In any case, The Mt Umunhum project page on MidPen’s website includes three possible options for how to approach this issue. The first option is to go ahead with the original plan to demolish all remnants of the base, including the tower, and return the summit to as near as possible to a natural state. The second option is to partially demolish the tower, and keep only the first floor outer wall of the structure, forming it into an open air monument. The third option is to completely seal and preserve the immense cube. Artist conception drawings are presented of all three options. The MidPen website makes no mention of any visitor’s center structure.
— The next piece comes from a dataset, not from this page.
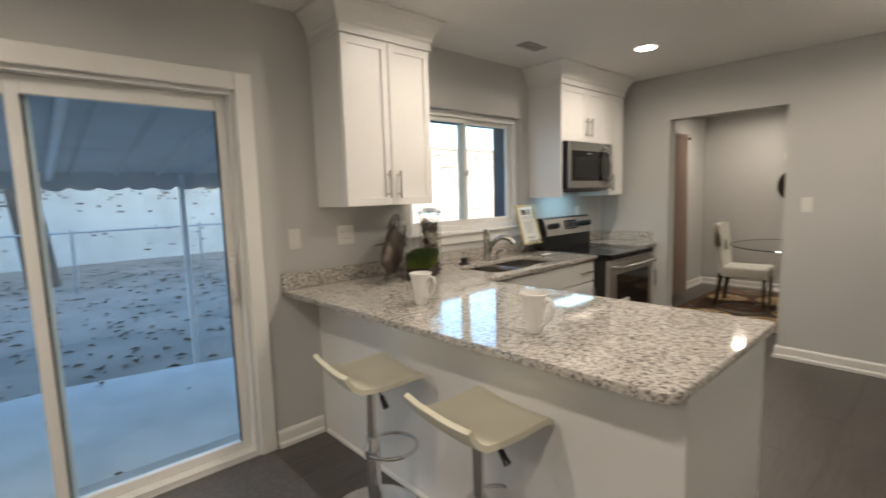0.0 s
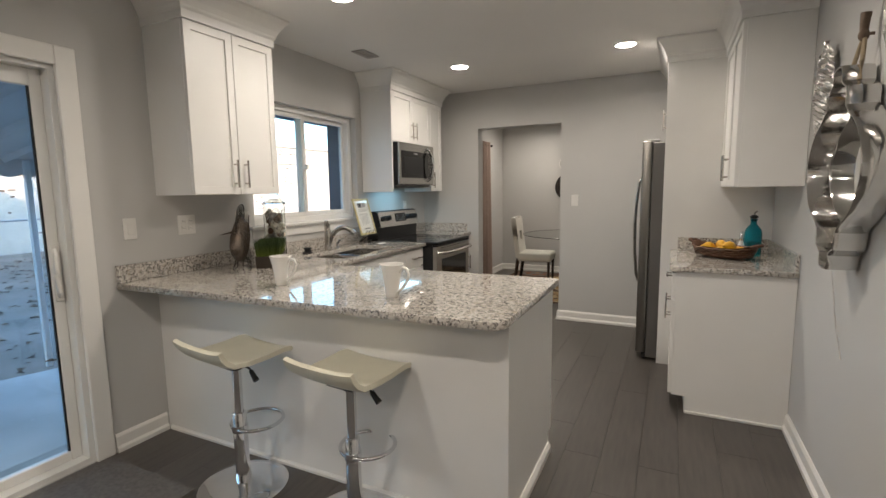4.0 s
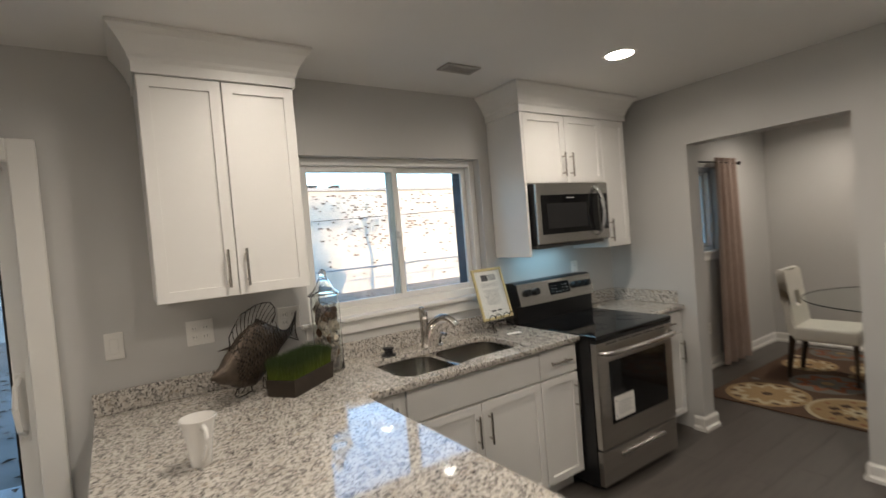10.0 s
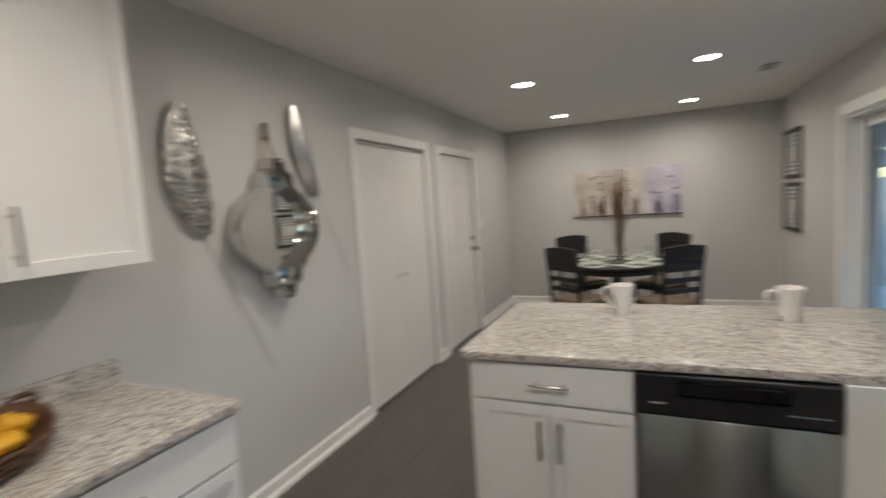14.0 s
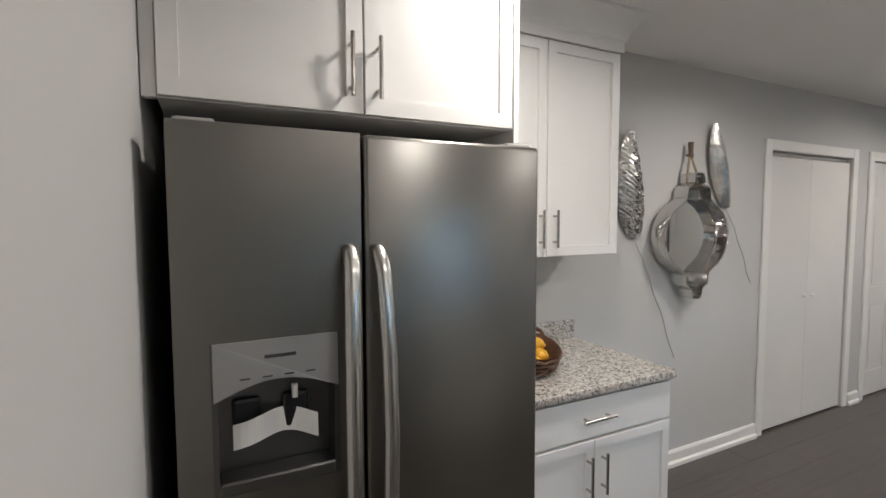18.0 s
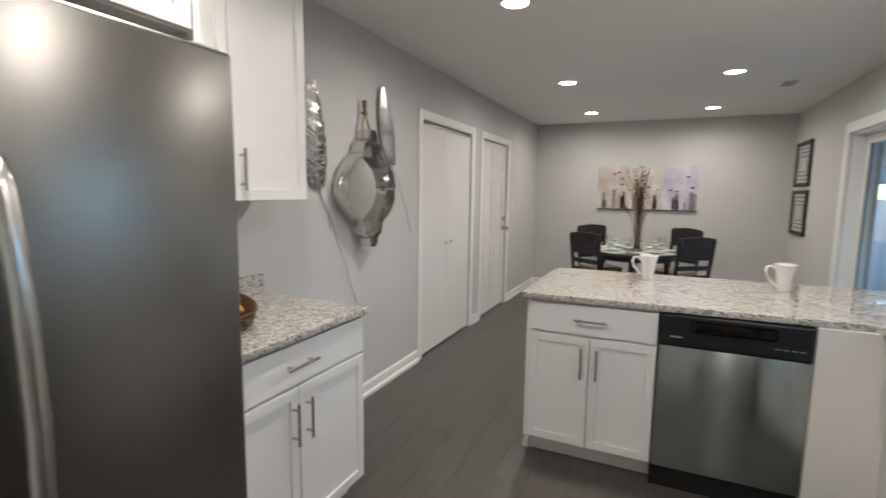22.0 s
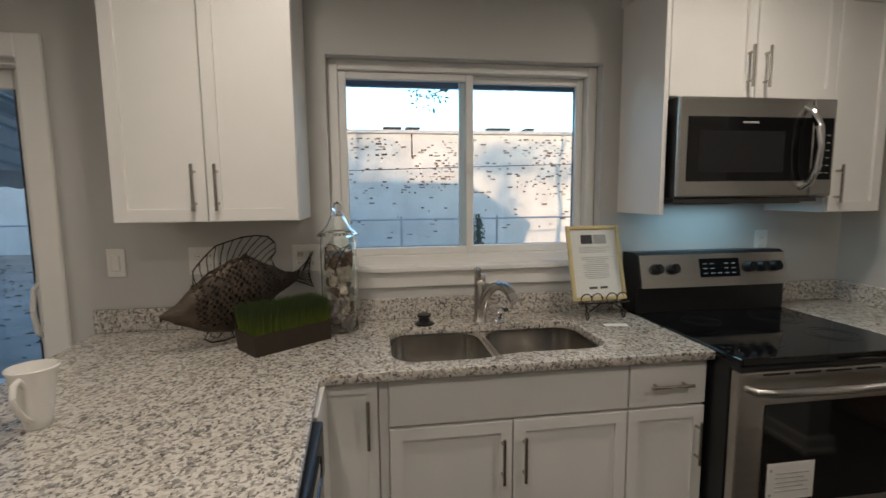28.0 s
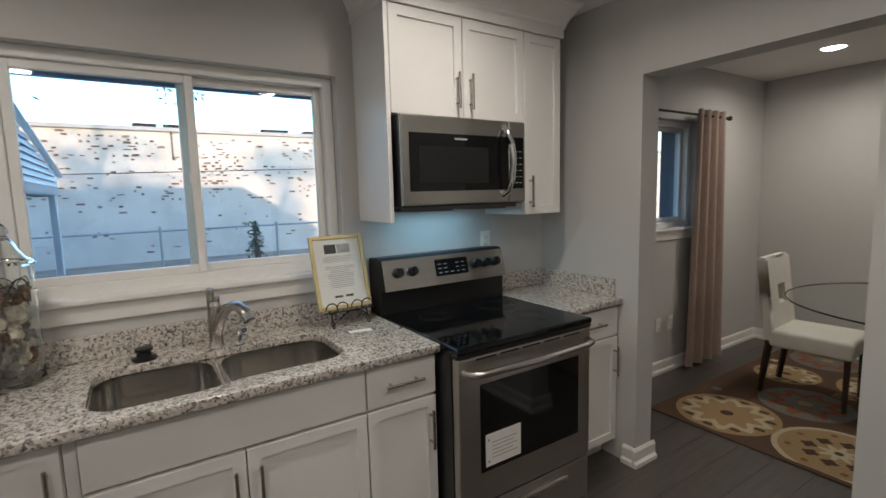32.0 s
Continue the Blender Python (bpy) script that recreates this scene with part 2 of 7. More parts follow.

With all due respect to the military history of the site, and to those who performed their duty by serving there, in my opinion the real historical significance of the Air Force base is quite minimal. The site is not unique, and there were no battles fought there. It’s not like it was freakin Omaha Beach or Gettysburg or something like that. I suspect these guys actually had it good there compared to those who served in a real fighting war in some God forsaken corner of the world like some of my old friends. I would imagine that it was not unlike the duty that I myself performed when I in the service. I too am also a former serviceman, and during my 4 year stint on active duty in the 70s, I was stationed at Teufelsberg in Berlin. Teufelsberg was at the time a top secret facility with an intensive, live, cold war ear mission shrouded in mystery. We worked very hard, but we always had it comparatively good. I have to admit it makes me a little sad to see pictures on the internet of the dilapidated condition of the Teufelsberg site following it’s decommissioning after the close of the cold war era. And like Umunhum, it has a group of former servicemen who are trying to save it. In my opinion it’s really up to the people who live in the region to decide whether they think Teufelsberg is important to their history. Or is it just an eyesore?
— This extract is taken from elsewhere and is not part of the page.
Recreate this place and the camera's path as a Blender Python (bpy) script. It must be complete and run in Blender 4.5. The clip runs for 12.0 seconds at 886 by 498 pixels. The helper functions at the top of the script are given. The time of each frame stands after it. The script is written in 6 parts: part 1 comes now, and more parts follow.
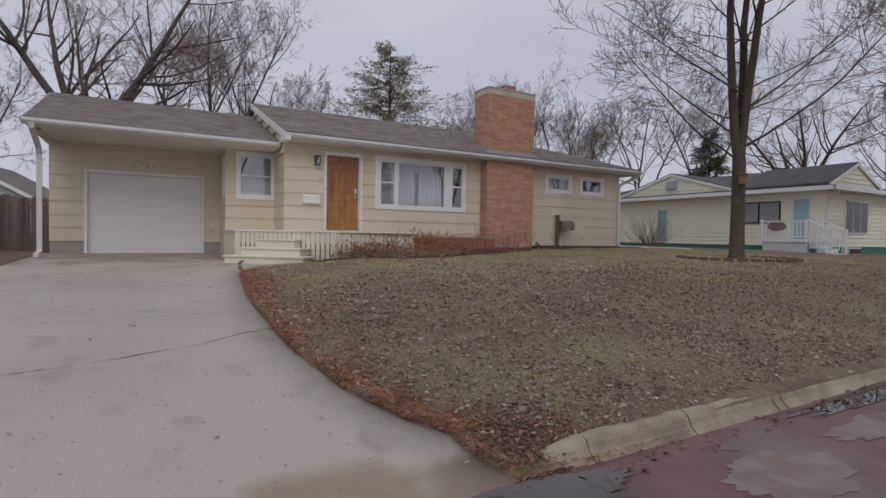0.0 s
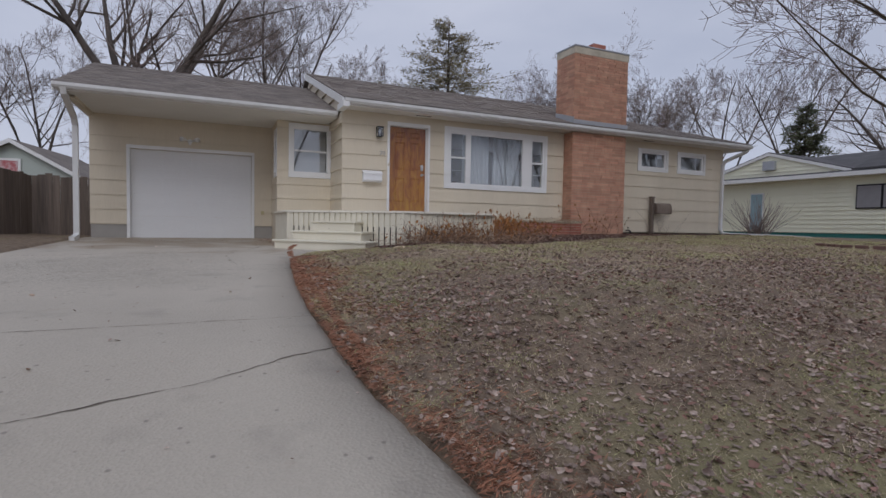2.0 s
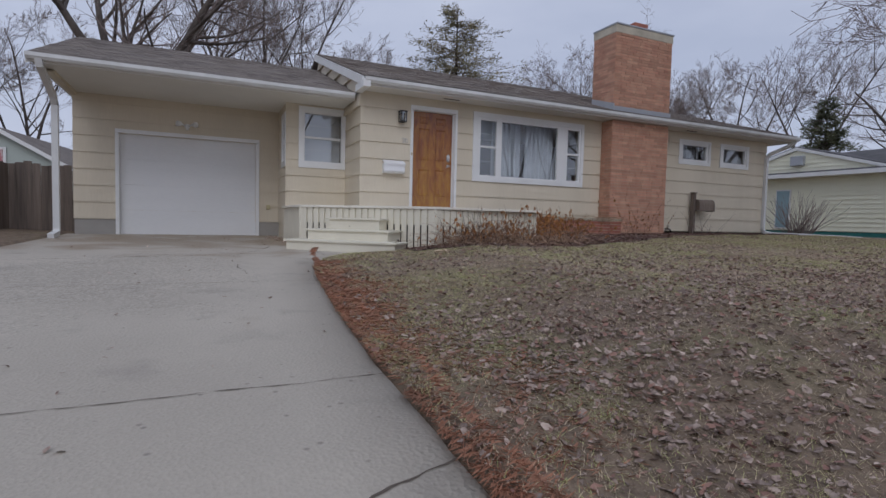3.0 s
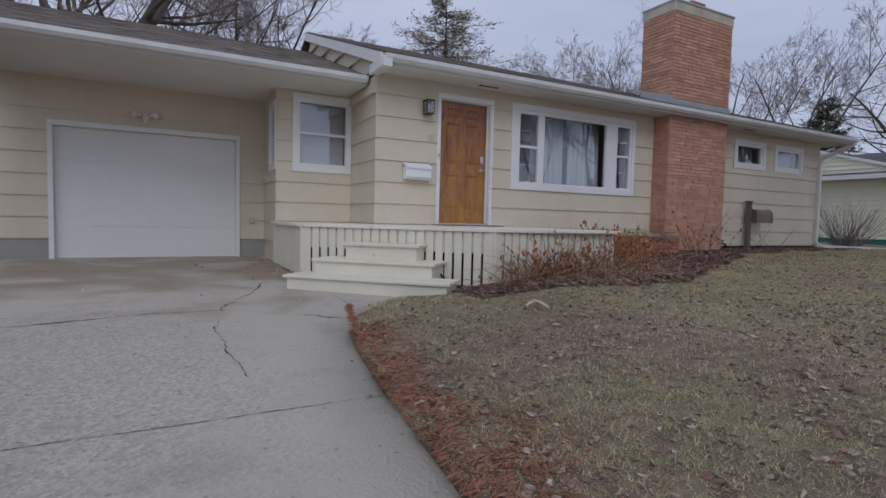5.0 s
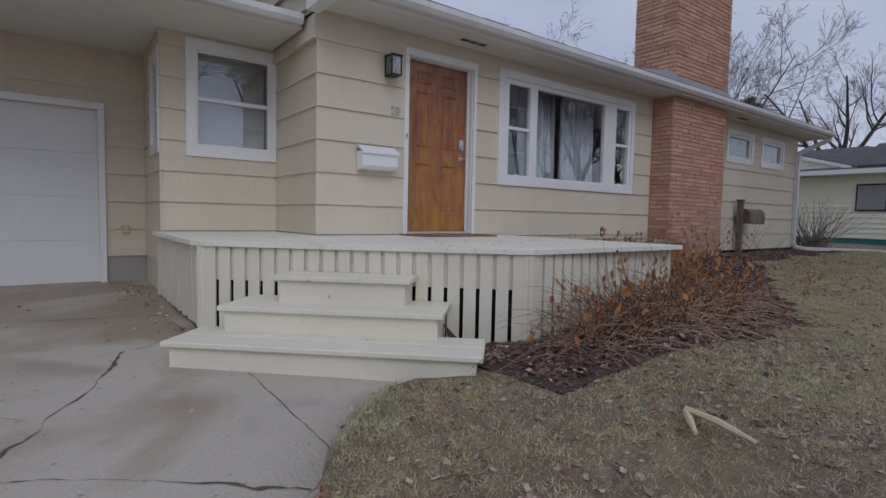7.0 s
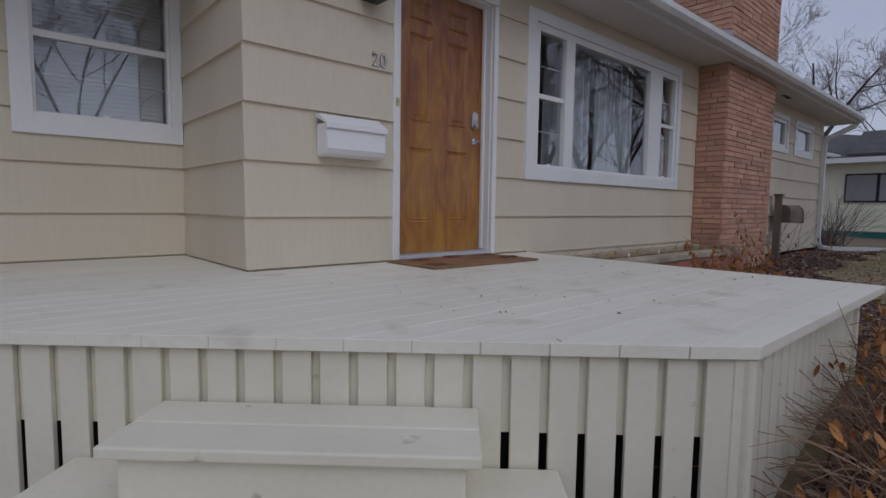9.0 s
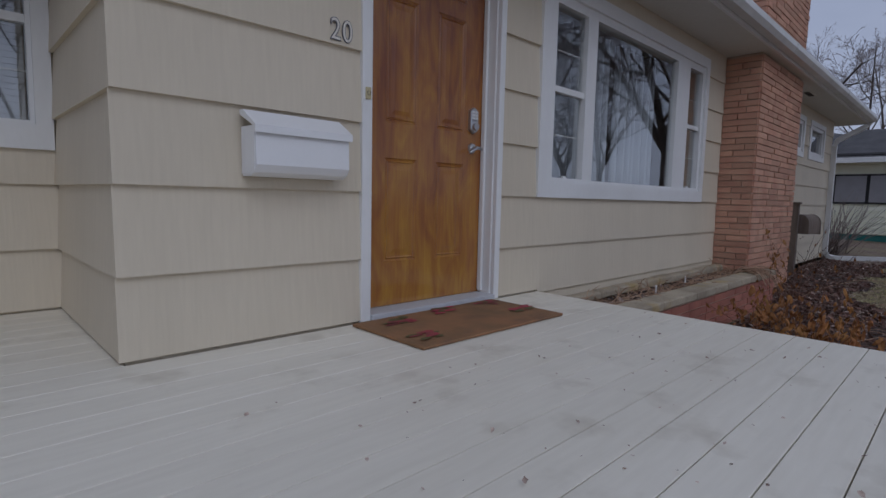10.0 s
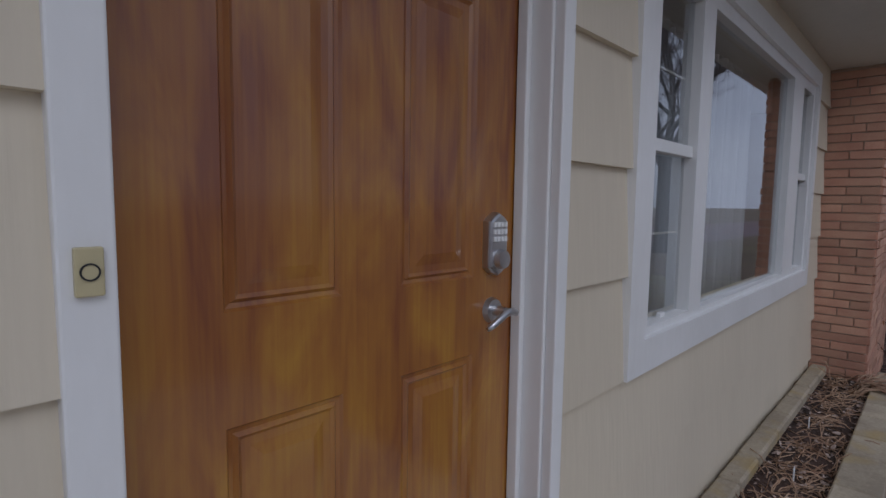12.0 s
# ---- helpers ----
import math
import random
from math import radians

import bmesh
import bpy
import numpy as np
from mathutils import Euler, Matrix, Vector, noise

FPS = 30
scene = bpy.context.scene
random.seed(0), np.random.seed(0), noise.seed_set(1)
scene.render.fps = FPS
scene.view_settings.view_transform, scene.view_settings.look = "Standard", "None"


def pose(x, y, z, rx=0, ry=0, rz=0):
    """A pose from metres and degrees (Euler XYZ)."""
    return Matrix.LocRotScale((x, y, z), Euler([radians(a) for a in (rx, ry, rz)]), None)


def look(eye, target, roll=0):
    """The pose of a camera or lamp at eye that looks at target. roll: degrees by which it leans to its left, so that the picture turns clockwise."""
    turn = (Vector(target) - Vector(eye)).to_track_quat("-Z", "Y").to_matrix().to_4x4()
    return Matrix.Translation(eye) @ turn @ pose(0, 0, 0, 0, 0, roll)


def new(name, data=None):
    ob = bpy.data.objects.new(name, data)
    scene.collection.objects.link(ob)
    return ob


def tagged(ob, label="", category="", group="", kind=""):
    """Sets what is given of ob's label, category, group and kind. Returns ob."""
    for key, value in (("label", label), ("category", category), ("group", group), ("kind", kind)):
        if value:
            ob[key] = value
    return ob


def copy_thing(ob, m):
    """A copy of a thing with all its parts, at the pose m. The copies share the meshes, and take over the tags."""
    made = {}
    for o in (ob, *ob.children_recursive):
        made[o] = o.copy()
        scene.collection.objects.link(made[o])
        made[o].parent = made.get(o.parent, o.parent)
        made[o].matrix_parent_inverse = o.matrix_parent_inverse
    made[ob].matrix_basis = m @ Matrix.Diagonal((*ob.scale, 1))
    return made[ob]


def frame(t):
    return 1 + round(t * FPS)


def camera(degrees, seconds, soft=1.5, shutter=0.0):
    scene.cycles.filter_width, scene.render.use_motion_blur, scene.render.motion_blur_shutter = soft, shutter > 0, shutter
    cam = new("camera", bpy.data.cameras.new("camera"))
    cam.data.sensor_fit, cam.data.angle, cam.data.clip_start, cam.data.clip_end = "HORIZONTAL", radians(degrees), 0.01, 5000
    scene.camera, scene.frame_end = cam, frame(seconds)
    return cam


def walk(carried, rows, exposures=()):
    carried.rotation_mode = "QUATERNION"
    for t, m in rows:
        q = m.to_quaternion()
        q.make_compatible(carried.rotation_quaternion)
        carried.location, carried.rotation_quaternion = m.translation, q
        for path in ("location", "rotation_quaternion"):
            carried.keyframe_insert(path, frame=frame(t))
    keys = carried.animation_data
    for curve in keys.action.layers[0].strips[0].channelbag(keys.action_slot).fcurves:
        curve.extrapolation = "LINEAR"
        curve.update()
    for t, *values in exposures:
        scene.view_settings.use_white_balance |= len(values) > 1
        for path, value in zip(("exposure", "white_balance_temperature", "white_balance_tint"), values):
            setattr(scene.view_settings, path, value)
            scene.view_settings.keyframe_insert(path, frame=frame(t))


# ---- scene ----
cam = camera(81.0, 12.0)
PATH = [
    (0, (-4.189, -13.782, 0.641), (-3.193, -12.048, 0.591), 0.9),
    (0.5, (-4.061, -13.33, 0.6), (-3.147, -11.552, 0.551), 0.9),
    (1, (-3.942, -12.791, 0.549), (-3.075, -10.99, 0.491), 0.9),
    (1.5, (-3.878, -12.253, 0.492), (-3.041, -10.438, 0.422), 0.9),
    (2, (-3.808, -11.706, 0.46), (-2.985, -9.885, 0.37), 1.0),
    (2.5, (-3.794, -10.945, 0.456), (-2.974, -9.124, 0.351), 1.4),
    (3, (-3.88, -10.196, 0.508), (-3.045, -8.382, 0.397), 1.4),
    (5, (-3.867, -7.648, 0.814), (-2.936, -5.882, 0.701), 1.4),
    (5.5, (-3.738, -6.997, 0.86), (-2.747, -5.264, 0.744), 1.0),
    (6, (-3.586, -6.413, 0.906), (-2.524, -4.722, 0.79), 0.9),
    (6.5, (-3.428, -5.827, 0.945), (-2.304, -4.177, 0.827), 0.8),
    (6.7, (-3.344, -5.556, 0.941), (-2.191, -3.927, 0.82), 1.0),
    (8.3, (-2.66, -3.707, 1.018), (-1.38, -2.177, 0.873), 0.9),
    (8.5, (-2.515, -3.547, 1.072), (-1.233, -2.02, 0.911), 1.0),
    (9, (-2.218, -3.08, 1.123), (-0.896, -1.588, 0.961), 0.8),
    (9.5, (-1.861, -2.6, 1.207), (-0.503, -1.142, 1.035), 0.7),
    (10, (-1.509, -2.164, 1.361), (-0.12, -0.737, 1.167), 1.3),
    (10.5, (-1.118, -1.814, 1.499), (0.295, -0.409, 1.327), 0.7),
    (11, (-0.717, -1.452, 1.714), (0.712, -0.064, 1.538), 0.7),
    (11.5, (-0.391, -1.055, 1.881), (1.045, 0.325, 1.694), 0.8),
    (12, (-0.112, -0.722, 1.949), (1.326, 0.657, 1.771), 0.8),
]
walk(cam, [(t, look(eye, target, roll)) for t, eye, target, roll in PATH], [(0, 0.12, 6420, 13), (3, 0.1, 5820, 12), (6, 0.04, 5700, 12), (8.5, -0.17, 5780, 13), (10.5, -0.45, 5460, 13), (12, -0.24, 5640, 13)])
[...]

Let me be clear about one thing. I would support the idea of preserving the tower, and even of constructing a visitor’s center, provided that some alternative funding can be worked out. I do not support the idea of forcing MidPen to pay for these costly developments if that is not part of their vision. As stated earlier, I do not support the idea that the tower on Umunhum has significant historical value. Just because it was military doesn’t make it noteworthy enough to sweat over. Sorry, but nothing really historical happened there. Sorry if that make anyone angry, and I mean no disrespect, but it’s the truth. If some county historical board decides to declare different, then we will all be forced to accept it, but in my opinion the natural value of the site and the profile of the landscape are more important than a gigantic monument to a bunch of people who were, at the end of the day, just doing their duty, like the countless many who served at other military outposts all over the world who have no monument to their service. Not to mention those who really sacrificed, and even paid the ultimate price, and likewise have no monument.